[START]

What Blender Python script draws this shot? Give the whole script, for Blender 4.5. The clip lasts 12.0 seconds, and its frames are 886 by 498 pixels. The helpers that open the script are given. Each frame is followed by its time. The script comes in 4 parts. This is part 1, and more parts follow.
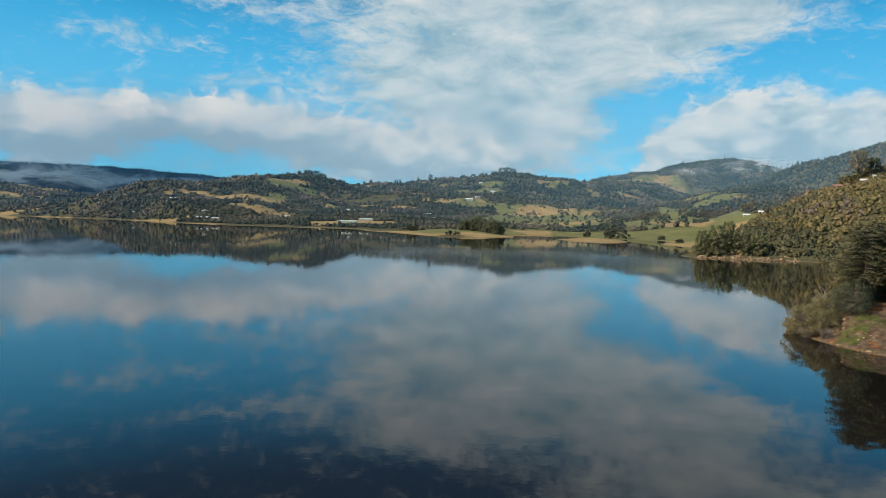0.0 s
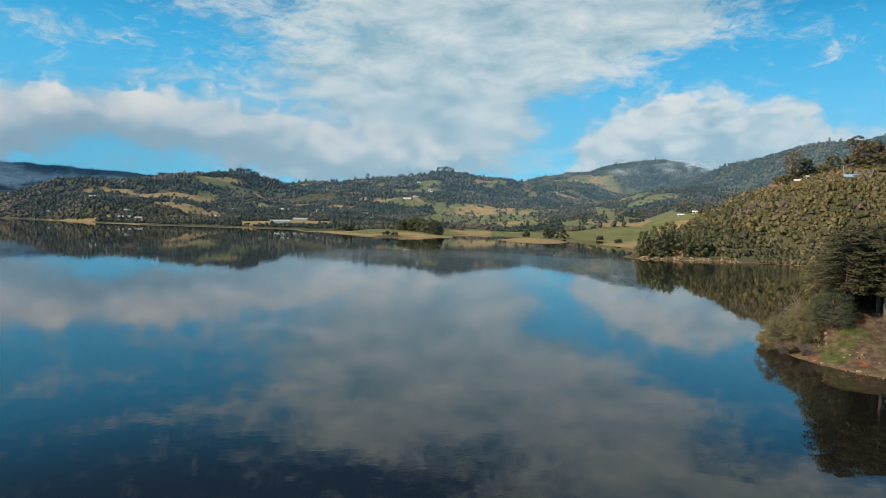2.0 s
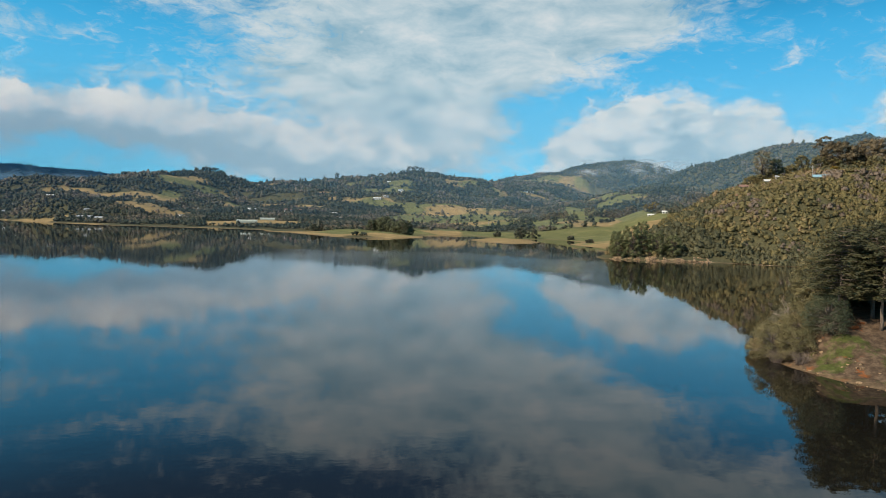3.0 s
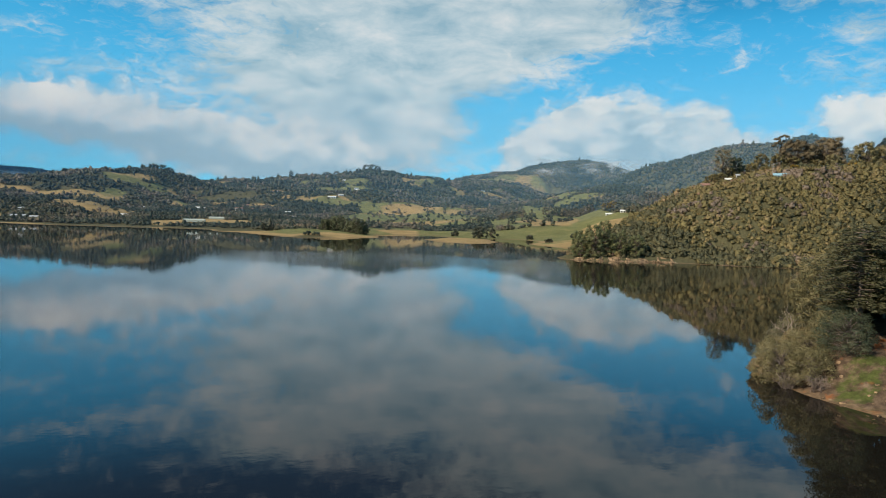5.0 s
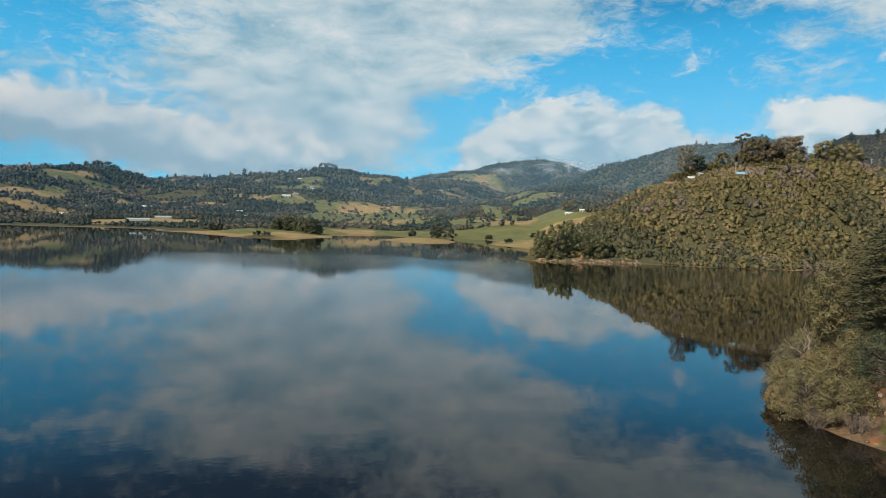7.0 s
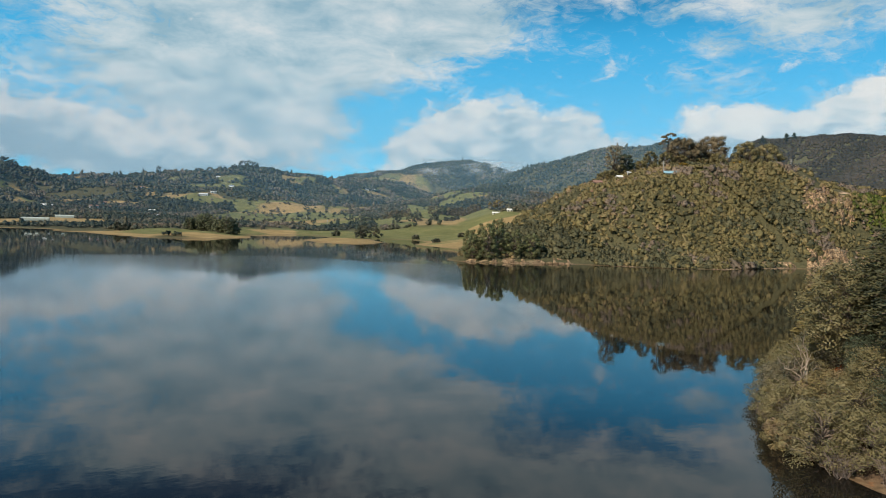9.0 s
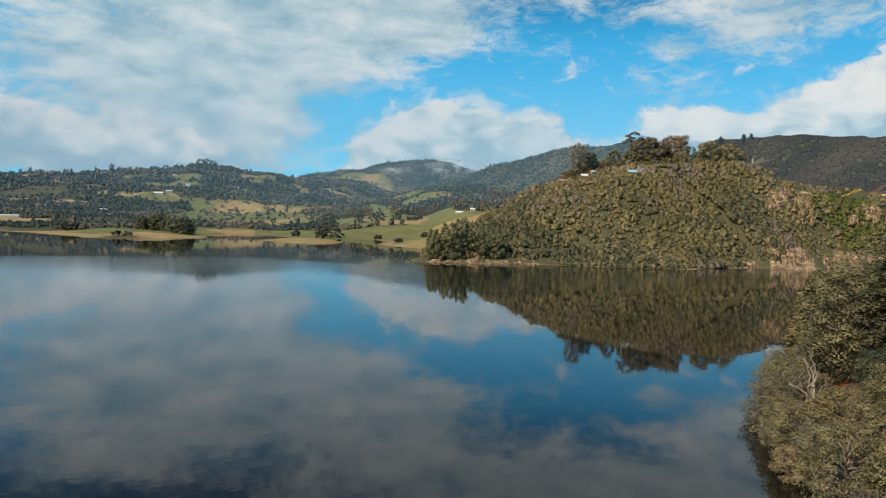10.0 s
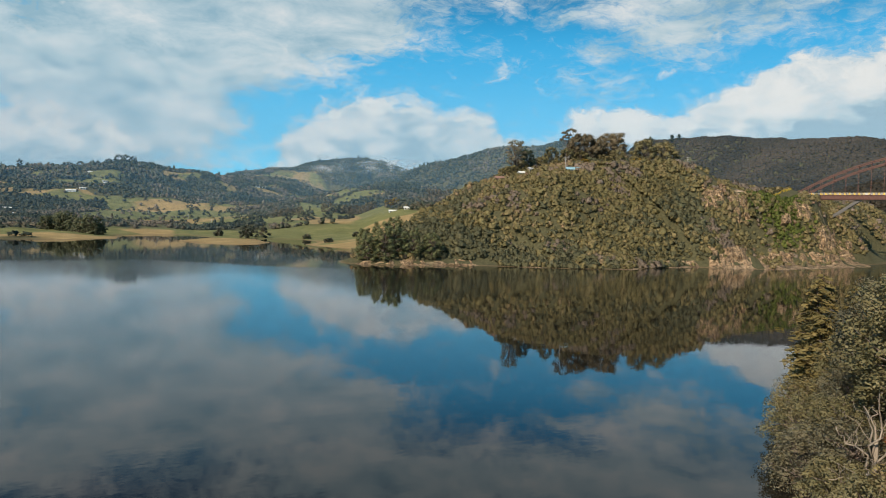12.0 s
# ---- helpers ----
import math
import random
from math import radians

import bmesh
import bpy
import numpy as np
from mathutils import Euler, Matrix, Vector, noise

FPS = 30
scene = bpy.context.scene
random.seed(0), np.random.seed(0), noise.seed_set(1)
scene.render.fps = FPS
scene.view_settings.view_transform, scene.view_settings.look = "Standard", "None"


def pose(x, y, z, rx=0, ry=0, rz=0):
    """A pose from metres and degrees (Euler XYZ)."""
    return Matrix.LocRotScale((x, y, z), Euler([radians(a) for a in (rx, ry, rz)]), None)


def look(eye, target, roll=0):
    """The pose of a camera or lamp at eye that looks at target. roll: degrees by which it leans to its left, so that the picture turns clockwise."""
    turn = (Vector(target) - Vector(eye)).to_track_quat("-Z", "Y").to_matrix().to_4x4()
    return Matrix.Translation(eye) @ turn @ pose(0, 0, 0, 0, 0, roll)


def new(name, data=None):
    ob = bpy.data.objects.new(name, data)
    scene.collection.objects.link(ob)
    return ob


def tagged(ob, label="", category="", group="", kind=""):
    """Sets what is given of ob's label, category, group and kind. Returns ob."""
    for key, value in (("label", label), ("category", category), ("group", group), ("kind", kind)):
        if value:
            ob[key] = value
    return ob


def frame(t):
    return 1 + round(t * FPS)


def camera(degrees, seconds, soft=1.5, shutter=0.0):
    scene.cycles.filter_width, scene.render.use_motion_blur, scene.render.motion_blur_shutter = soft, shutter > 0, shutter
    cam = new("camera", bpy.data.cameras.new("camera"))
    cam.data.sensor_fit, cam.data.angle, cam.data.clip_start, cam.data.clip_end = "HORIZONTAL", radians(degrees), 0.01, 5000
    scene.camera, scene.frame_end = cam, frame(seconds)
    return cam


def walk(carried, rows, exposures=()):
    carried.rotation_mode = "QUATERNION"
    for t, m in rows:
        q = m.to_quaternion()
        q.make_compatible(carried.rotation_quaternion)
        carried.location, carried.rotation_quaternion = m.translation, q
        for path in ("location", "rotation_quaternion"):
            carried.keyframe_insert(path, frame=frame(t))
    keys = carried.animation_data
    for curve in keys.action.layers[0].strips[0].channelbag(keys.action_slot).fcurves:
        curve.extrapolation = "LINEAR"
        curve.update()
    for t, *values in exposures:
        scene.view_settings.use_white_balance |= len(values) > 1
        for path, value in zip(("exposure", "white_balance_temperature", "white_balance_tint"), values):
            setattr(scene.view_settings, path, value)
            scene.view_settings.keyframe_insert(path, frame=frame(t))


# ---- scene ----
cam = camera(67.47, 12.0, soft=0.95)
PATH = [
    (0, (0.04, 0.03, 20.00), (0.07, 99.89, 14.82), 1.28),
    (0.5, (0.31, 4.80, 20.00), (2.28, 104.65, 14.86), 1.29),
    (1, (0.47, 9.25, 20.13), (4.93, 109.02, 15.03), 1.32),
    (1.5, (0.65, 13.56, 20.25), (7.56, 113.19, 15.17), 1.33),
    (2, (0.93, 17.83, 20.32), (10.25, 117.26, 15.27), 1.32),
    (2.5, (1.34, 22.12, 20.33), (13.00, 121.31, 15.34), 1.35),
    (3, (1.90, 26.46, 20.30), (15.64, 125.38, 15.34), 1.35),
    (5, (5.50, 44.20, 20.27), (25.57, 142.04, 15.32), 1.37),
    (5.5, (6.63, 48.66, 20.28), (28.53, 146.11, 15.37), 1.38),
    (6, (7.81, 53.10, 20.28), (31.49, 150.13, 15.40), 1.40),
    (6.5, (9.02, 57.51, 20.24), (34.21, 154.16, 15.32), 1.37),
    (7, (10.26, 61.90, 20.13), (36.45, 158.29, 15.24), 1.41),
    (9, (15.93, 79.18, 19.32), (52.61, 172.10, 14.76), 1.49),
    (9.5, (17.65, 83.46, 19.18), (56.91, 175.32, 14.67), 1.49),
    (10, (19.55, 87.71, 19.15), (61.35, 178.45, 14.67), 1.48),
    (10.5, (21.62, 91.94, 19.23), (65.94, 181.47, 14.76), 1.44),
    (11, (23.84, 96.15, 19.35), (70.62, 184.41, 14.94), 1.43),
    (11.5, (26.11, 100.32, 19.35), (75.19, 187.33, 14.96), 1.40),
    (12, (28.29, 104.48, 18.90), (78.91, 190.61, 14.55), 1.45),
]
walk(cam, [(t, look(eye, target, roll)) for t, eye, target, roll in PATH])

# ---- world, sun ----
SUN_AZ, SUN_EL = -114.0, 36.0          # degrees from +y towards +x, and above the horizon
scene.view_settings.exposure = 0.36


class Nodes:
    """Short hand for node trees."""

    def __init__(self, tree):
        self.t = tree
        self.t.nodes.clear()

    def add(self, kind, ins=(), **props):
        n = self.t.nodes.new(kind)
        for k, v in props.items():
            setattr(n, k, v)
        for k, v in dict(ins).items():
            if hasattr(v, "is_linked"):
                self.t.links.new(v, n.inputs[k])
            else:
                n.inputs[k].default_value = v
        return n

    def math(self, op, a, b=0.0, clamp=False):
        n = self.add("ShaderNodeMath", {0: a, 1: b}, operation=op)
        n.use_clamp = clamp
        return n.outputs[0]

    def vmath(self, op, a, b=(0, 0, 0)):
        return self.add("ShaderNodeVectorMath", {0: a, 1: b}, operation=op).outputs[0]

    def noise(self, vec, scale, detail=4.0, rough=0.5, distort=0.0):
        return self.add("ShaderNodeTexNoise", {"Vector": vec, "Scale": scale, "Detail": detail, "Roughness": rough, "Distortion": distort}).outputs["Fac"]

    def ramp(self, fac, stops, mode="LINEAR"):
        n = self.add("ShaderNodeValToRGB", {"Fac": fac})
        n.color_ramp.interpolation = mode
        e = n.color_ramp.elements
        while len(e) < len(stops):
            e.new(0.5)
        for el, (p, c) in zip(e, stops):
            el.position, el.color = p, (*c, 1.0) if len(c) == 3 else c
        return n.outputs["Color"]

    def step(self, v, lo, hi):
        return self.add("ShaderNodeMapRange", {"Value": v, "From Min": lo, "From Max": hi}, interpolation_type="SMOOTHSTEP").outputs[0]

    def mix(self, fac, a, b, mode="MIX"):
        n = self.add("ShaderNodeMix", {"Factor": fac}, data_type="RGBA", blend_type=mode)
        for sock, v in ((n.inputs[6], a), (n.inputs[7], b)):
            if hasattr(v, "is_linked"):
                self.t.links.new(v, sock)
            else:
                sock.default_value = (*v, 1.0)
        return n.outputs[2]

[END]

TASK: Go through the data above and transcribe it in full, omitting any image.

IN RESPONSE:
What Blender Python script draws this shot? Give the whole script, for Blender 4.5. The clip lasts 12.0 seconds, and its frames are 886 by 498 pixels. The helpers that open the script are given. Each frame is followed by its time. The script comes in 4 parts. This is part 1, and more parts follow.
0.0 s
2.0 s
3.0 s
5.0 s
7.0 s
9.0 s
10.0 s
12.0 s
# ---- helpers ----
import math
import random
from math import radians

import bmesh
import bpy
import numpy as np
from mathutils import Euler, Matrix, Vector, noise

FPS = 30
scene = bpy.context.scene
random.seed(0), np.random.seed(0), noise.seed_set(1)
scene.render.fps = FPS
scene.view_settings.view_transform, scene.view_settings.look = "Standard", "None"


def pose(x, y, z, rx=0, ry=0, rz=0):
    """A pose from metres and degrees (Euler XYZ)."""
    return Matrix.LocRotScale((x, y, z), Euler([radians(a) for a in (rx, ry, rz)]), None)


def look(eye, target, roll=0):
    """The pose of a camera or lamp at eye that looks at target. roll: degrees by which it leans to its left, so that the picture turns clockwise."""
    turn = (Vector(target) - Vector(eye)).to_track_quat("-Z", "Y").to_matrix().to_4x4()
    return Matrix.Translation(eye) @ turn @ pose(0, 0, 0, 0, 0, roll)


def new(name, data=None):
    ob = bpy.data.objects.new(name, data)
    scene.collection.objects.link(ob)
    return ob


def tagged(ob, label="", category="", group="", kind=""):
    """Sets what is given of ob's label, category, group and kind. Returns ob."""
    for key, value in (("label", label), ("category", category), ("group", group), ("kind", kind)):
        if value:
            ob[key] = value
    return ob


def frame(t):
    return 1 + round(t * FPS)


def camera(degrees, seconds, soft=1.5, shutter=0.0):
    scene.cycles.filter_width, scene.render.use_motion_blur, scene.render.motion_blur_shutter = soft, shutter > 0, shutter
    cam = new("camera", bpy.data.cameras.new("camera"))
    cam.data.sensor_fit, cam.data.angle, cam.data.clip_start, cam.data.clip_end = "HORIZONTAL", radians(degrees), 0.01, 5000
    scene.camera, scene.frame_end = cam, frame(seconds)
    return cam


def walk(carried, rows, exposures=()):
    carried.rotation_mode = "QUATERNION"
    for t, m in rows:
        q = m.to_quaternion()
        q.make_compatible(carried.rotation_quaternion)
        carried.location, carried.rotation_quaternion = m.translation, q
        for path in ("location", "rotation_quaternion"):
            carried.keyframe_insert(path, frame=frame(t))
    keys = carried.animation_data
    for curve in keys.action.layers[0].strips[0].channelbag(keys.action_slot).fcurves:
        curve.extrapolation = "LINEAR"
        curve.update()
    for t, *values in exposures:
        scene.view_settings.use_white_balance |= len(values) > 1
        for path, value in zip(("exposure", "white_balance_temperature", "white_balance_tint"), values):
            setattr(scene.view_settings, path, value)
            scene.view_settings.keyframe_insert(path, frame=frame(t))


# ---- scene ----
cam = camera(67.47, 12.0, soft=0.95)
PATH = [
    (0, (0.04, 0.03, 20.00), (0.07, 99.89, 14.82), 1.28),
    (0.5, (0.31, 4.80, 20.00), (2.28, 104.65, 14.86), 1.29),
    (1, (0.47, 9.25, 20.13), (4.93, 109.02, 15.03), 1.32),
    (1.5, (0.65, 13.56, 20.25), (7.56, 113.19, 15.17), 1.33),
    (2, (0.93, 17.83, 20.32), (10.25, 117.26, 15.27), 1.32),
    (2.5, (1.34, 22.12, 20.33), (13.00, 121.31, 15.34), 1.35),
    (3, (1.90, 26.46, 20.30), (15.64, 125.38, 15.34), 1.35),
    (5, (5.50, 44.20, 20.27), (25.57, 142.04, 15.32), 1.37),
    (5.5, (6.63, 48.66, 20.28), (28.53, 146.11, 15.37), 1.38),
    (6, (7.81, 53.10, 20.28), (31.49, 150.13, 15.40), 1.40),
    (6.5, (9.02, 57.51, 20.24), (34.21, 154.16, 15.32), 1.37),
    (7, (10.26, 61.90, 20.13), (36.45, 158.29, 15.24), 1.41),
    (9, (15.93, 79.18, 19.32), (52.61, 172.10, 14.76), 1.49),
    (9.5, (17.65, 83.46, 19.18), (56.91, 175.32, 14.67), 1.49),
    (10, (19.55, 87.71, 19.15), (61.35, 178.45, 14.67), 1.48),
    (10.5, (21.62, 91.94, 19.23), (65.94, 181.47, 14.76), 1.44),
    (11, (23.84, 96.15, 19.35), (70.62, 184.41, 14.94), 1.43),
    (11.5, (26.11, 100.32, 19.35), (75.19, 187.33, 14.96), 1.40),
    (12, (28.29, 104.48, 18.90), (78.91, 190.61, 14.55), 1.45),
]
walk(cam, [(t, look(eye, target, roll)) for t, eye, target, roll in PATH])

# ---- world, sun ----
SUN_AZ, SUN_EL = -114.0, 36.0          # degrees from +y towards +x, and above the horizon
scene.view_settings.exposure = 0.36


class Nodes:
    """Short hand for node trees."""

    def __init__(self, tree):
        self.t = tree
        self.t.nodes.clear()

    def add(self, kind, ins=(), **props):
        n = self.t.nodes.new(kind)
        for k, v in props.items():
            setattr(n, k, v)
        for k, v in dict(ins).items():
            if hasattr(v, "is_linked"):
                self.t.links.new(v, n.inputs[k])
            else:
                n.inputs[k].default_value = v
        return n

    def math(self, op, a, b=0.0, clamp=False):
        n = self.add("ShaderNodeMath", {0: a, 1: b}, operation=op)
        n.use_clamp = clamp
        return n.outputs[0]

    def vmath(self, op, a, b=(0, 0, 0)):
        return self.add("ShaderNodeVectorMath", {0: a, 1: b}, operation=op).outputs[0]

    def noise(self, vec, scale, detail=4.0, rough=0.5, distort=0.0):
        return self.add("ShaderNodeTexNoise", {"Vector": vec, "Scale": scale, "Detail": detail, "Roughness": rough, "Distortion": distort}).outputs["Fac"]

    def ramp(self, fac, stops, mode="LINEAR"):
        n = self.add("ShaderNodeValToRGB", {"Fac": fac})
        n.color_ramp.interpolation = mode
        e = n.color_ramp.elements
        while len(e) < len(stops):
            e.new(0.5)
        for el, (p, c) in zip(e, stops):
            el.position, el.color = p, (*c, 1.0) if len(c) == 3 else c
        return n.outputs["Color"]

    def step(self, v, lo, hi):
        return self.add("ShaderNodeMapRange", {"Value": v, "From Min": lo, "From Max": hi}, interpolation_type="SMOOTHSTEP").outputs[0]

    def mix(self, fac, a, b, mode="MIX"):
        n = self.add("ShaderNodeMix", {"Factor": fac}, data_type="RGBA", blend_type=mode)
        for sock, v in ((n.inputs[6], a), (n.inputs[7], b)):
            if hasattr(v, "is_linked"):
                self.t.links.new(v, sock)
            else:
                sock.default_value = (*v, 1.0)
        return n.outputs[2]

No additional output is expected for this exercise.